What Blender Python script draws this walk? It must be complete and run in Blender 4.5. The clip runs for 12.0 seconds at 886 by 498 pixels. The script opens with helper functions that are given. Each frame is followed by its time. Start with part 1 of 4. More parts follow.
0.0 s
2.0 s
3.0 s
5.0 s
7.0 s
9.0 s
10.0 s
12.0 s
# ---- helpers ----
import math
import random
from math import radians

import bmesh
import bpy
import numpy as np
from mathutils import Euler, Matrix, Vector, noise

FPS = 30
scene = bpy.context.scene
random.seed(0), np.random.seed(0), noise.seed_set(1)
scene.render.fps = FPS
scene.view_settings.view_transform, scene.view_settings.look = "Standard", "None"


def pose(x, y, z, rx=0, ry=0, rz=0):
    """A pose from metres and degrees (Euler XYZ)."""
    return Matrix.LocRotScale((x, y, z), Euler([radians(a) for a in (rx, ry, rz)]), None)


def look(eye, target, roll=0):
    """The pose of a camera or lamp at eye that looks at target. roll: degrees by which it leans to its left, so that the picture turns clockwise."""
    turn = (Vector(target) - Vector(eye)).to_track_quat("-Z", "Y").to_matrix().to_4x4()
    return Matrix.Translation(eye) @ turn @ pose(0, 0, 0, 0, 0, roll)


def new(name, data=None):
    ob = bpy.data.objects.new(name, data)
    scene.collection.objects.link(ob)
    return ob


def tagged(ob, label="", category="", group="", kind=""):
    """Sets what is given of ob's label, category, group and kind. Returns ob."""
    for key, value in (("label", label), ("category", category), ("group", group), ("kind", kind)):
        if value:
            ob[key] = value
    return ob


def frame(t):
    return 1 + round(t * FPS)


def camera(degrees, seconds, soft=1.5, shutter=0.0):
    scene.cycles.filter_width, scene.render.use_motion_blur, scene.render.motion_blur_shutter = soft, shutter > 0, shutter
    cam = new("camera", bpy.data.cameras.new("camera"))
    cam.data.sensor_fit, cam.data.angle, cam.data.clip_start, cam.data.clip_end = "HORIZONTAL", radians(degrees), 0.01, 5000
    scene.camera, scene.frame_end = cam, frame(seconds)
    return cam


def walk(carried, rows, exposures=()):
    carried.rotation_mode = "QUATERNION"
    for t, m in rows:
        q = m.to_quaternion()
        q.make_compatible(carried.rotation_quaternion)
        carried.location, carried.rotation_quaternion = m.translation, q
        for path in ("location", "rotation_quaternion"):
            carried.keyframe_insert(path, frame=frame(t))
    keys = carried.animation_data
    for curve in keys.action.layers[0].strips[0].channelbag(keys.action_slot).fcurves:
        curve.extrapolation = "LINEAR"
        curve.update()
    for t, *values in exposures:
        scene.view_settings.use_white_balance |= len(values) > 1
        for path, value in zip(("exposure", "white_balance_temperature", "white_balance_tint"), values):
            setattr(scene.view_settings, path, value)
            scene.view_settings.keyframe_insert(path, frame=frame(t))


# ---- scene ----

...

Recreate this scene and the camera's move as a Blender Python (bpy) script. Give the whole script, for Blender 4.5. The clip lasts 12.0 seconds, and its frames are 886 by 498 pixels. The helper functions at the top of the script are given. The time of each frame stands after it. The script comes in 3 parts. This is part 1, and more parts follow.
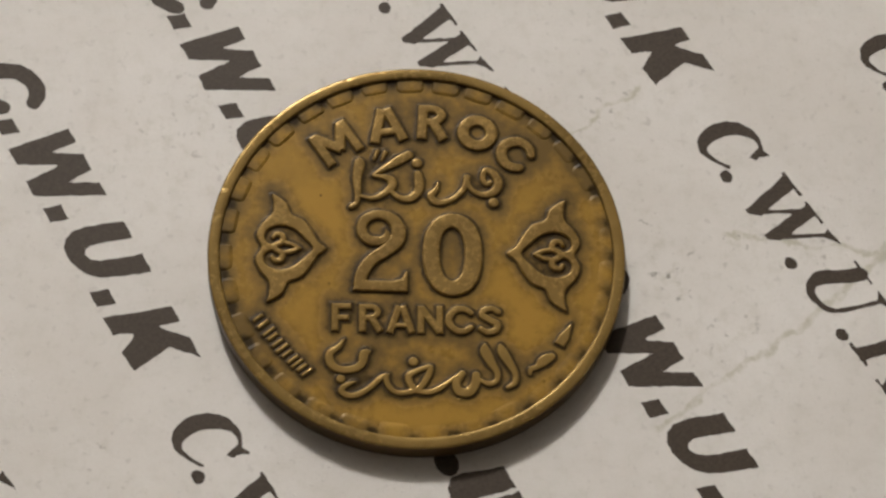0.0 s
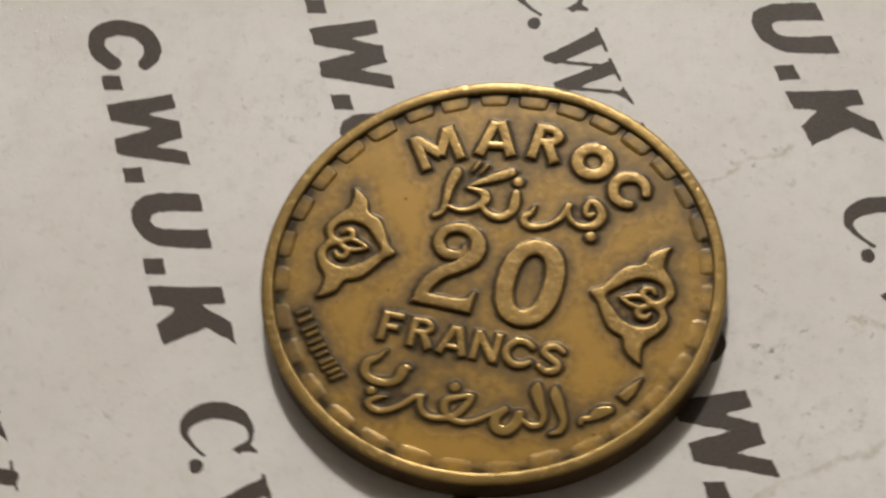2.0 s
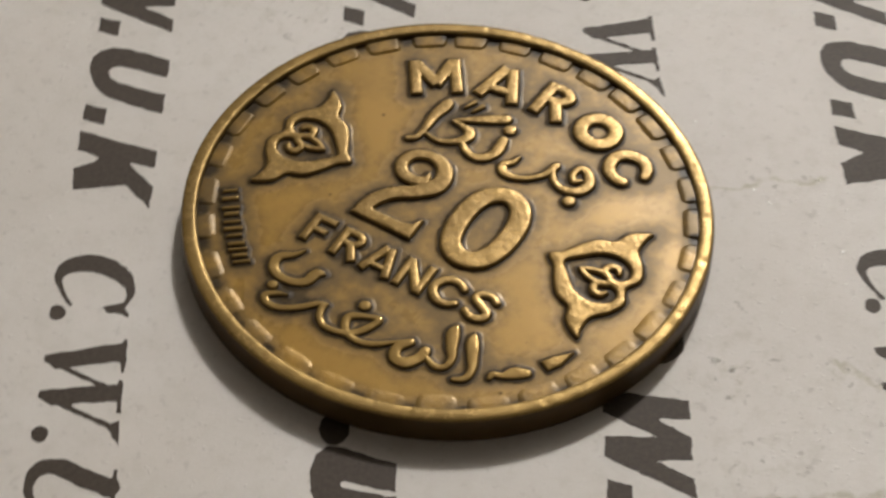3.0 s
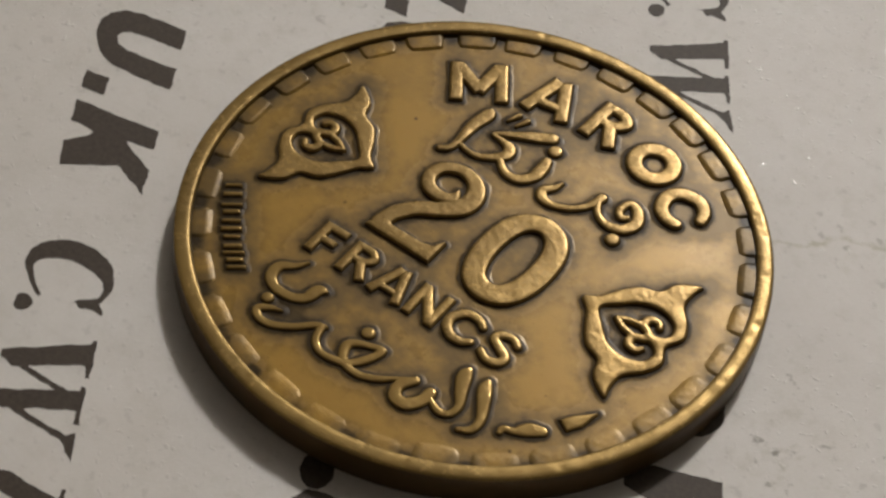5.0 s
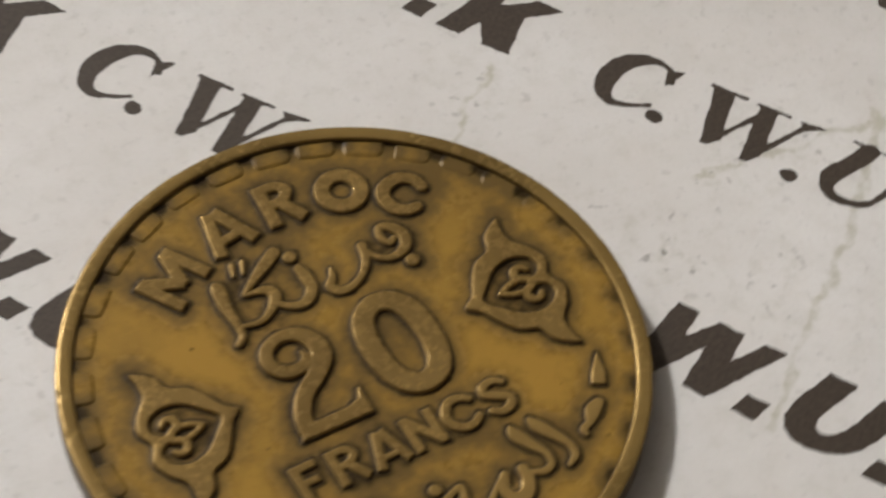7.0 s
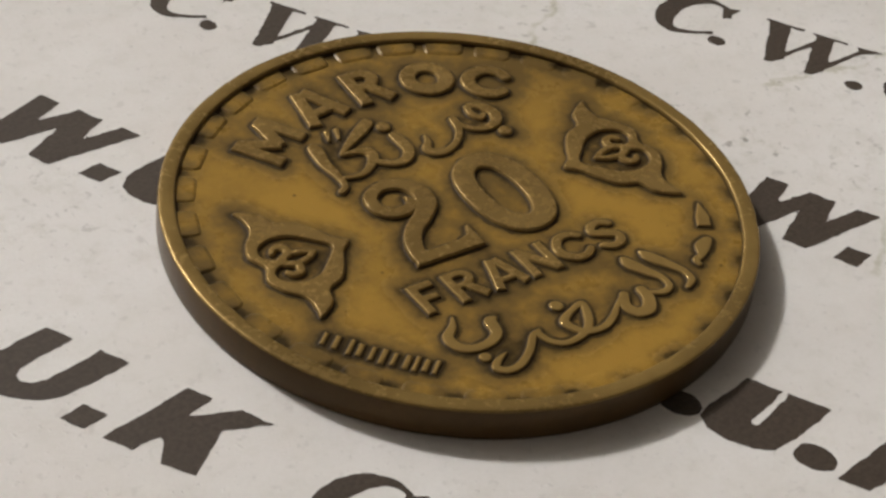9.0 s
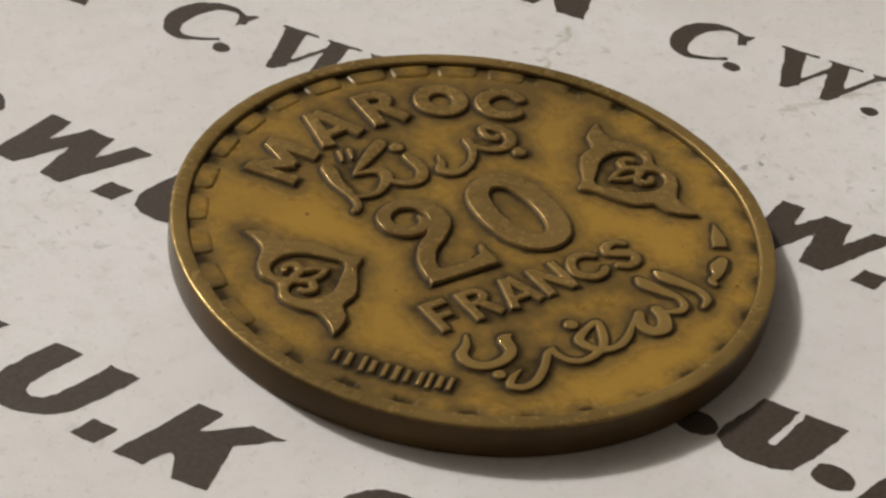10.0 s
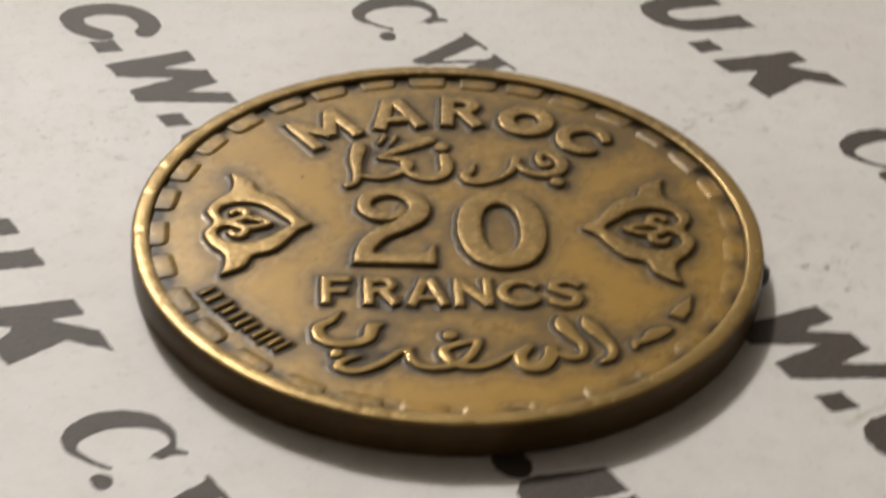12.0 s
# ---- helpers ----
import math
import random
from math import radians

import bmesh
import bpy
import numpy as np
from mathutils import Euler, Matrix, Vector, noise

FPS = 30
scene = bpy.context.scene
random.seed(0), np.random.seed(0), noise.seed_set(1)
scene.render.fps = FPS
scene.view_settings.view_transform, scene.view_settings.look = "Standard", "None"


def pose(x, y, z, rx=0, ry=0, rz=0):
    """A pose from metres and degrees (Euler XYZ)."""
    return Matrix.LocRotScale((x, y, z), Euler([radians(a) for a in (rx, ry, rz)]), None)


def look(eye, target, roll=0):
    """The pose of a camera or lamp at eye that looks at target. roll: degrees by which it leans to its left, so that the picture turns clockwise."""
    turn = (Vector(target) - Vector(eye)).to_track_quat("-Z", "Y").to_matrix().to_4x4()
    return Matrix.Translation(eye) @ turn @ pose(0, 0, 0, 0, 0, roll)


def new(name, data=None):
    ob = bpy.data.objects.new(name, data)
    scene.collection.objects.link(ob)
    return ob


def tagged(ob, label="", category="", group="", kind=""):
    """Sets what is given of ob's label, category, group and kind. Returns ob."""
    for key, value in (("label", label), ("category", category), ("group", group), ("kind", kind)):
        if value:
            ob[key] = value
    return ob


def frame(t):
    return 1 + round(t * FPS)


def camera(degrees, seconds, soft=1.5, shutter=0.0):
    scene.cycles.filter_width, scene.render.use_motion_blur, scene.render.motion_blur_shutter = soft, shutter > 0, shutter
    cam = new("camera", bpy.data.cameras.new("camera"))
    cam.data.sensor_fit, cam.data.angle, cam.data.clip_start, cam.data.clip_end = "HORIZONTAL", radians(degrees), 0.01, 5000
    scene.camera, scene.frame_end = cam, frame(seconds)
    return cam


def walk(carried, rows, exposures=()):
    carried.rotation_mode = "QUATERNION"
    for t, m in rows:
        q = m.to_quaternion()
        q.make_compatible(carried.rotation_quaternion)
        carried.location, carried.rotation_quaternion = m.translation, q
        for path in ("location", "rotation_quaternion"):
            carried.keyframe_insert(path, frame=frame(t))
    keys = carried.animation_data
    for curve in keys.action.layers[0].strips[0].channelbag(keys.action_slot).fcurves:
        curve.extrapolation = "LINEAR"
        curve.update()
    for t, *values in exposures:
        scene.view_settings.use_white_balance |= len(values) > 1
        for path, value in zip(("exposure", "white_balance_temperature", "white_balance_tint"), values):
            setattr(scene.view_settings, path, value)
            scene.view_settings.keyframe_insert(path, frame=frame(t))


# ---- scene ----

*Problem to solve*
Filter the records down to the lines that contain the string "functions", and copy those lines.

*Task response*
What Blender Python script draws this walk? It must be complete and run in Blender 4.5. The clip runs for 12.0 seconds at 886 by 498 pixels. The script opens with helper functions that are given. Each frame is followed by its time. Start with part 1 of 4. More parts follow.
Recreate this scene and the camera's move as a Blender Python (bpy) script. Give the whole script, for Blender 4.5. The clip lasts 12.0 seconds, and its frames are 886 by 498 pixels. The helper functions at the top of the script are given. The time of each frame stands after it. The script comes in 3 parts. This is part 1, and more parts follow.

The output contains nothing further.